Las cosas sucedieron de esta forma para que la Palabra, tomando nuestra condición y ofreciéndola en sacrificio, la asumiese completamente, y revistiéndonos después a nosotros de su condición, diese ocasión al Apóstol para afirmar lo siguiente: Esto corruptible tiene que vestirse de incorrupción, y esto mortal tiene que vestirse de inmortalidad.

Estas cosas no son una ficción, como algunos juzgaron; ¡tal postura es inadmisible! Nuestro Salvador fue verdaderamente hombre, y de él ha conseguido la salvación el hombre entero. Porque de ninguna forma es ficticia nuestra salvación ni afecta sólo al cuerpo, sino que la salvación de todo el hombre, es decir, alma y cuerpo, se ha realizado en aquel que es la Palabra.

Por lo tanto, el cuerpo que el Señor asumió de María era un verdadero cuerpo humano, conforme lo atestiguan las Escrituras; verdadero, digo, porque fue un cuerpo igual al nuestro. Pues María es nuestra hermana, ya que todos nosotros hemos nacido de Adán.

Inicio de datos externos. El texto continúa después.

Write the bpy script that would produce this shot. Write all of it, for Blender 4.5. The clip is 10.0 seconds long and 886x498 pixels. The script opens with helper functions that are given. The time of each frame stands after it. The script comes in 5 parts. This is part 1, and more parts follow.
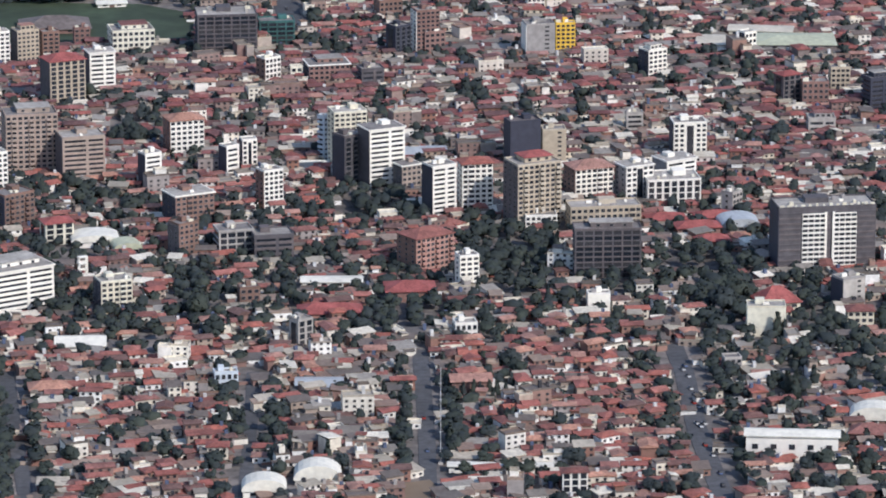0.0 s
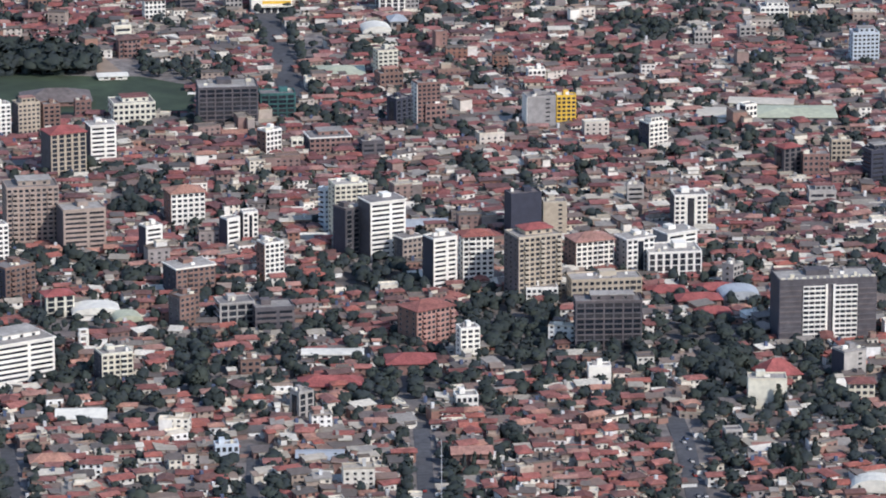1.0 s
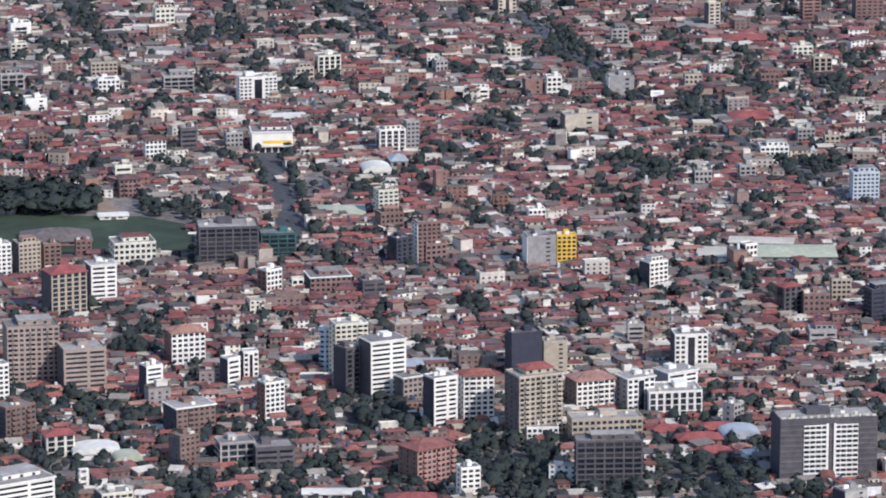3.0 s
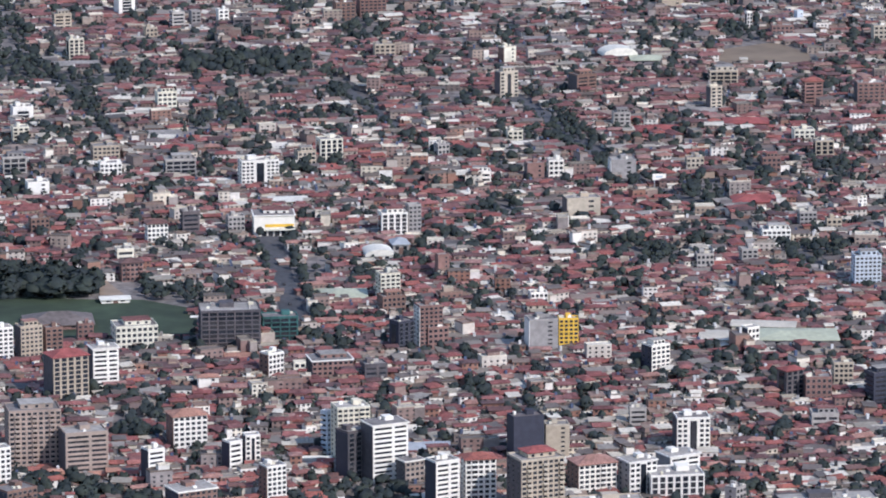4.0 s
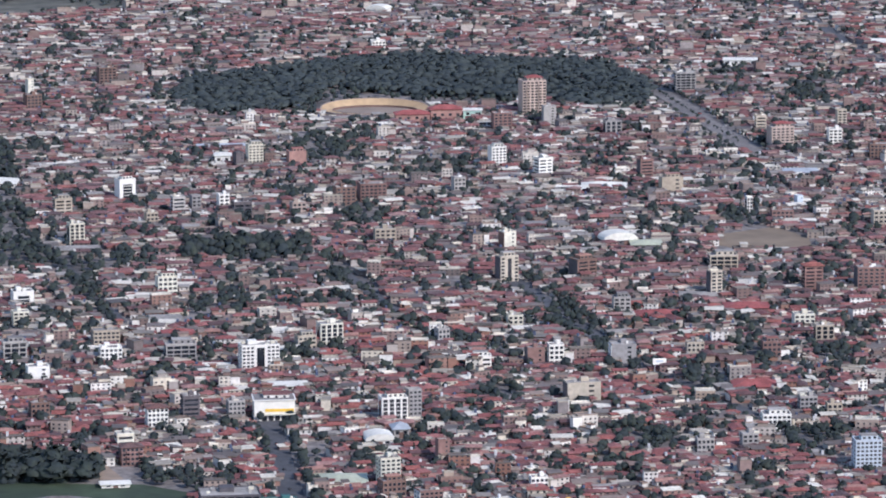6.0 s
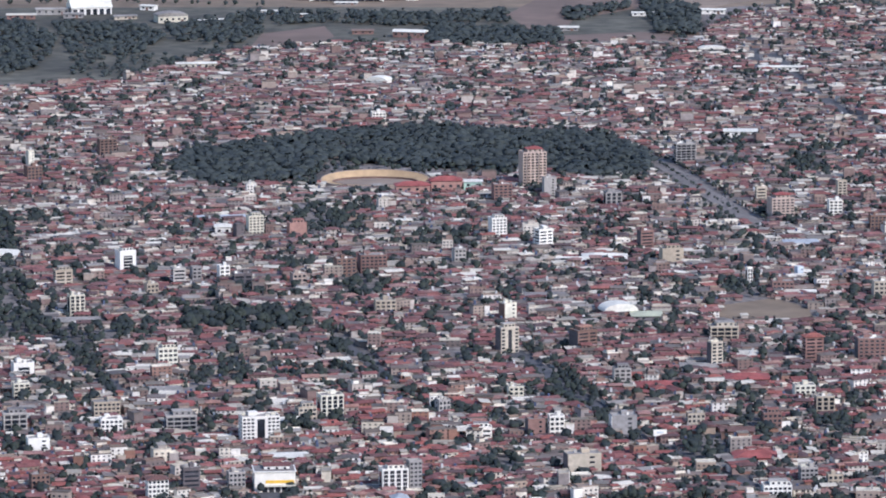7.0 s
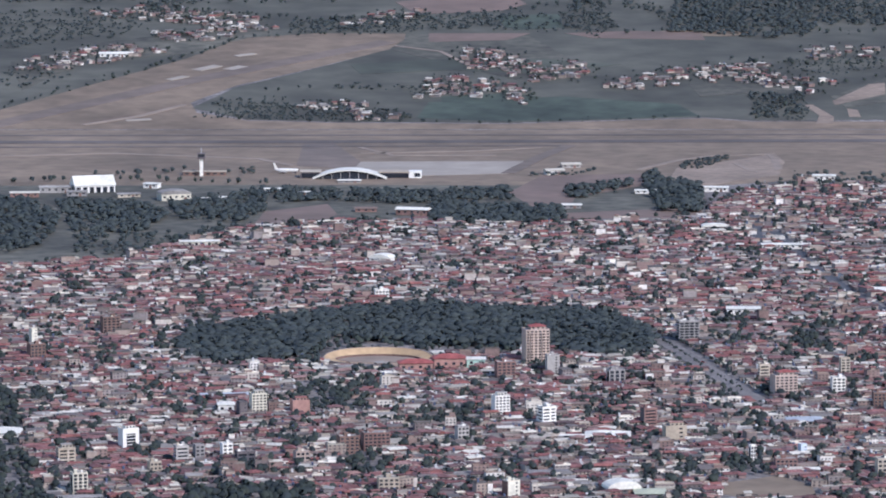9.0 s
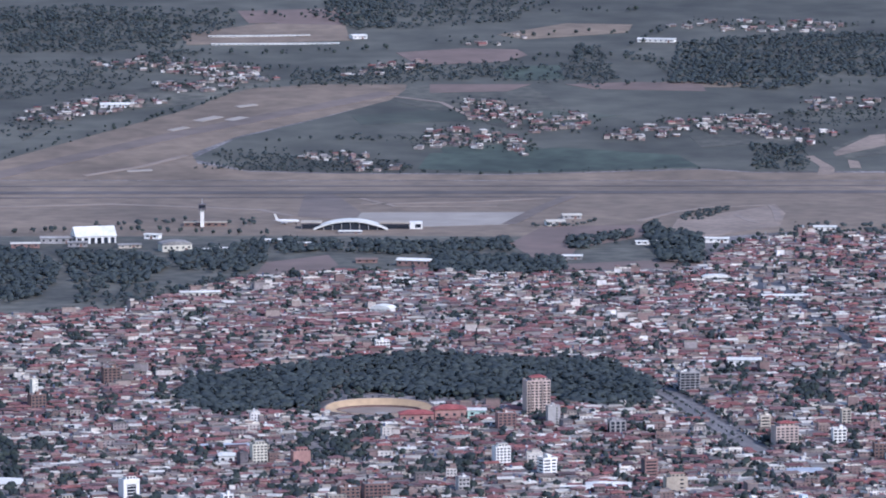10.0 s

Lo que Juan afirma: La Palabra se hizo carne, tiene la misma significación, como se puede concluir de la idéntica forma de expresarse. En san Pablo encontramos escrito: Cristo se hizo por nosotros un maldito. Pues al cuerpo humano, por la unión y comunión con la Palabra, se le ha concedido un inmenso beneficio: de mortal se ha hecho inmortal, de animal se ha hecho espiritual, y de terreno ha penetrado las puertas del cielo.

Por otra parte, la Trinidad, también después de la encarnación de la Palabra en María, siempre sigue siendo la Trinidad, no admitiendo ni aumentos ni disminuciones; siempre es perfecta, y en la Trinidad se reconoce una única Deidad, y así la Iglesia confiesa a un único Dios, Padre de la Palabra.

* * * * * * *

R/. No sé con qué alabanzas ensalzarte, oh santa e inmaculada virginidad. Porque llevaste en tu seno al que los cielos no pueden abarcar.

V/. Bendita tú entre las mujeres, y bendito el fruto de tu vientre.

R/. Porque llevaste en tu seno al que los cielos no pueden abarcar.